Investors were loving big restaurant chains in 2017. The rest? Not so much.
McDonald’s Latin American franchisee, Arcos Dorados Holdings, was the top performing restaurant stock on Wall Street in 2017, having surged nearly 92% during the year.
Right behind Arcos? Its franchisor, McDonald’s, which was the top-performing brand among publicly traded restaurant companies, thanks to a 41% increase in its stock price.
The performance highlighted a gap between large and small restaurant companies. Investors shifted their money toward larger companies, shying away from riskier “growth” chains that showed any weakness over the past year.
On average, restaurant stocks declined nearly 2% in 2017. The median decline was even worse: 4.7%.
And imagine what would have happened had industry stocks not rallied late in the year. The average increase in the last three months of the year was 3.5%.
The average was hardly a surprise. Restaurant sales and traffic were weak throughout 2017, and the weakness wasn’t just limited to casual-dining chains. Fast-casual concepts and pizza concepts not named Domino’s all struggled during the past year.
Bigger-name companies dominated, largely because they performed better
And that included the biggest name, McDonald’s.
The chain’s same-store sales improved as the year went on, and investors were confident in the chain’s moves to build long-term sales growth. That included plans to introduce fresh-beef burgers made to order this year as well as remodeled restaurants that will include self-order kiosks.

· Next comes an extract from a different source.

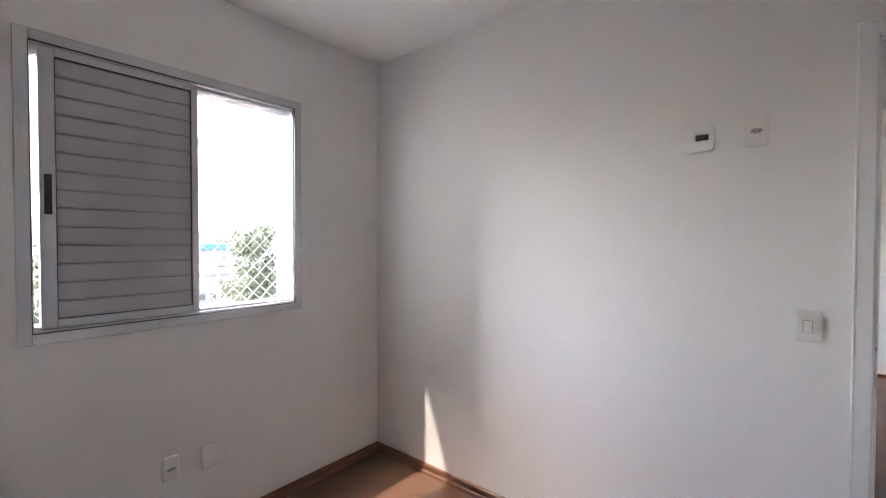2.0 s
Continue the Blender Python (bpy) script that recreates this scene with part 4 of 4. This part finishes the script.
def tree(at, height, spread, seed, label):
    """A tapered trunk with limbs and a crown of many small leaves in uneven clumps."""
    rnd = random.Random(seed)
    x, y = at
    e = thing("tree", (x, y, GZ), label, "tree", "trees outside")
    bm = tube(bmesh.new(), [(x, y, GZ), (x + 0.1, y, GZ + height * 0.3), (x, y + 0.15, GZ + height * 0.6), (x + 0.1, y, GZ + height * 0.9)], [0.28, 0.2, 0.12, 0.03], 10)
    clumps = []
    for i in range(52):
        a, h = rnd.uniform(0, 6.283), rnd.uniform(0.5, 0.97)
        r = spread * (0.35 + 0.75 * math.sin(min(1, (1.05 - h) / 0.6) * 1.57)) * rnd.uniform(0.35, 1.0)
        c = Vector((x + r * math.cos(a), y + r * math.sin(a), GZ + height * h))
        tube(bm, [(x, y, GZ + height * h * 0.75), (Vector((x, y, GZ + height * h * 0.8)) + c) / 2, c], [0.07, 0.04, 0.012], 5)
        clumps.append((c, rnd.uniform(0.5, 1.0) * spread * 0.42))
    part("trunk", bm, BARK, e, "", True)
    verts, faces = [], []
    for c, s in clumps:
        for k in range(600):
            d = Vector((rnd.gauss(0, 1), rnd.gauss(0, 1), rnd.gauss(0, 0.8)))
            p = c + d * s * 0.55
            n = Vector((rnd.gauss(0, 1), rnd.gauss(0, 1), rnd.gauss(0.5, 1))).normalized()
            u = n.orthogonal().normalized()
            v = n.cross(u)
            l = rnd.uniform(0.055, 0.12)
            b = len(verts)
            verts += [p - u * l, p + v * l * 0.45, p + u * l, p - v * l * 0.45]
            faces.append((b, b + 1, b + 2, b + 3))
    me = bpy.data.meshes.new("crown")
    me.from_pydata(verts, [], faces)
    me.materials.append(LEAF)
    cr = new("crown", me)
    cr.parent = e
    cr.matrix_parent_inverse = e.matrix_basis.inverted()
    return e


tree((12.7, 24.0), 11.4, 1.5, 3, "leafy green tree outside the bedroom window")
tree((22.5, 52.0), 8.6, 2.0, 5, "smaller green tree beside the low building")
tree((3.5, 17.0), 10.2, 2.2, 9, "leafy green tree seen through the window gap")
tree((31.5, 71.0), 10.9, 2.6, 12, "green tree rising behind the blue-roofed shed")
tree((8.0, 40.0), 9.0, 3.0, 15, "green tree farther off beyond the car park")


# ---- bathroom tiles, one by one ----
TW, JT = 0.262, 0.0018
tile_cache = {}


def tile_mesh(axis, side, w, h, proud):
    """A glazed tile w by h on a wall face, with softened edges; its base lies in the plane."""
    key = (axis, side, round(w, 3), round(h, 3), proud)
    if key in tile_cache:
        return tile_cache[key]
    bm = bmesh.new()
    e = 0.0016 if proud == TG else 0.0007
    P = lambda u, z, d: (side * d, u, z) if axis == "x" else (u, side * d, z)
    lo = [bm.verts.new(P(u, z, 0)) for u, z in ((0, 0), (w, 0), (w, h), (0, h))]
    md = [bm.verts.new(P(u, z, proud * 0.3)) for u, z in ((0, 0), (w, 0), (w, h), (0, h))]
    hi = [bm.verts.new(P(u, z, proud)) for u, z in ((e, e), (w - e, e), (w - e, h - e), (e, h - e))]
    bm.faces.new(hi)
    for a, b in ((lo, md), (md, hi)):
        for i in range(4):
            bm.faces.new((a[i], a[(i + 1) % 4], b[(i + 1) % 4], b[i]))
    tile_cache[key] = finish(bm, "tile", TILE)
    return tile_cache[key]


def tiles(owner, axis, face, side, u0, u1, z0, z1, phase, hole=None, zphase=0.22, th=0.39, proud=TG, JT=JT):
    """Rows of tiles on the wall plane at face (the grout), cut at the borders and round a hole (u0, u1, z0, z1)."""
    us = [u0] + [phase + TW * i for i in range(-20, 30) if u0 + 0.012 < phase + TW * i < u1 - 0.012] + [u1]
    zs = [z0] + [zphase + th * i for i in range(-2, 9) if z0 + 0.012 < zphase + th * i < z1 - 0.012] + [z1]
    for a, b in zip(us, us[1:]):
        for c, d in zip(zs, zs[1:]):
            rects = [(a, b, c, d)]
            if hole and b > hole[0] and a < hole[1] and d > hole[2] and c < hole[3]:
                h0, h1, k0, k1 = hole
                rects = [(a, min(b, h0), c, d), (max(a, h1), b, c, d), (max(a, h0), min(b, h1), c, min(d, k0)), (max(a, h0), min(b, h1), max(c, k1), d)]
            for p, q, r, s in rects:
                if q - p < 0.012 or s - r < 0.012:
                    continue
                t = new("tile", tile_mesh(axis, side, q - p - JT, s - r - JT, proud))
                t.location = (face, p + JT / 2, r + JT / 2) if axis == "x" else (p + JT / 2, face, r + JT / 2)
                t.parent = owner


for w in (wall_te, wall_tn, wall_ks):
    w.data.materials.clear()
    w.data.materials.append(GROUT)
tiles(wall_te, "x", TX1 + TG, -1, TY0, KY, -0.01, TZ, 1.107, zphase=0.261, th=0.378, proud=0.0004)
tiles(wall_tn, "y", TY1 + TG, -1, TX0, KX, -0.01, TZ, 2.86, (2.975, 3.6, 1.625, 2.235), zphase=0.17, th=0.401, proud=0.0009)
tiles(wall_ks, "x", KX + TG, -1, KY, TY1, -0.01, TZ, 1.75, zphase=0.22, th=0.392, proud=0.0004)
tiles(wall_ks, "y", KY + TG, -1, KX, TX1, -0.01, TZ, 3.9, zphase=0.261, th=0.378, proud=0.0004)
tiles(wall_tw, "x", TX0 - TG, 1, TY0, TY1, -0.01, TZ, 1.178, zphase=0.32, th=0.36, JT=0.003)
for i in range(5):
    for j in range(9):
        x0, y0 = TX0 + 0.3 * i, TY0 + 0.3 * j
        x1, y1 = min(x0 + 0.297, TX1), min(y0 + 0.297, TY1)
        if x1 - x0 < 0.02 or y1 - y0 < 0.02:
            continue
        bm = box(bmesh.new(), (0, 0, 0), (x1 - x0, y1 - y0, 0.006), 0.001, 1)
        t = new("floor_tile", finish(bm, "floor_tile", TILE))
        t.location = (x0, y0, -0.0095)
        t.parent = floor_bath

The chain is also introducing a new value offering this week: a menu of items for $1, $2 and $3.
Instinet analyst Mark Kalinowski on Tuesday picked McDonald’s as his top restaurant stock for 2018.
But it wasn’t just McDonald’s. Olive Garden owner Darden, Burger King owner Restaurant Brands International, Taco Bell owner Yum Brands, Dunkin’ Brands and Wendy’s were all among the 11 best-performing restaurant stocks.
Smaller concepts fell out of favor among investors
Especially any company that saw some sales weakness.
Nine companies lost more than 30% of their value in 2017, and most of them were smaller companies.
The weakest performing company was the small, upscale casual-dining chain operator Kona Grill, whose stock plunged more than 86% in 2017.
But newly public companies Zoes Kitchen (down 30%), Bojangles' (down 37%) and Habit Restaurants (down 45%) all saw steep declines in 2017 due to sales problems. So did Pollo Tropical owner Fiesta Restaurant Group (down 36%).
Weaker casual- and family-dining names likewise struggled on Wall Street. That includes Applebee’s owner DineEquity (down 34%) and Bravo Brio Restaurant Group (down 34%) as well as Luby’s, which declined by 38%.
The weakest-performing companies included several fast-casual names
Such as Zoes, Habit and Fiesta, helping the burgeoning sector to a relatively weak average decline of nearly 5%.
In addition to the other names, fast-casual burger chain operator Good Times Restaurants declined by more than 15%.
And Chipotle Mexican Grill, struggling all year to recover from a steep sales decline in 2016, declined by more than 23%—ultimately prompting the departure of Steve Ells, the company’s founder, as CEO.
On the other hand, some fast-casual chains performed well. Wingstop, the Texas-based chicken wing chain, rose more than 32%. And Shake Shack stock increased more than 20%.
Investors pumped money back into casual dining in the fourth quarter
Stock in Famous Dave’s surged nearly 74% in the last three months of the year as sales recovered and the company hired a new CEO. That led to a turnaround in the stock—which finished the year up 33%.
That was casual-dining stocks in a nutshell. The beleaguered sector struggled most of the year, and the average stock price declined 8% in 2017.
But the sector’s stocks surged at the end of the year, increasing 9% on average in the fourth quarter.
The reason is simple: Same-store sales among dine-in concepts, which also include family-dining chains, improved in October and November, giving investors some confidence in a turnaround for those companies.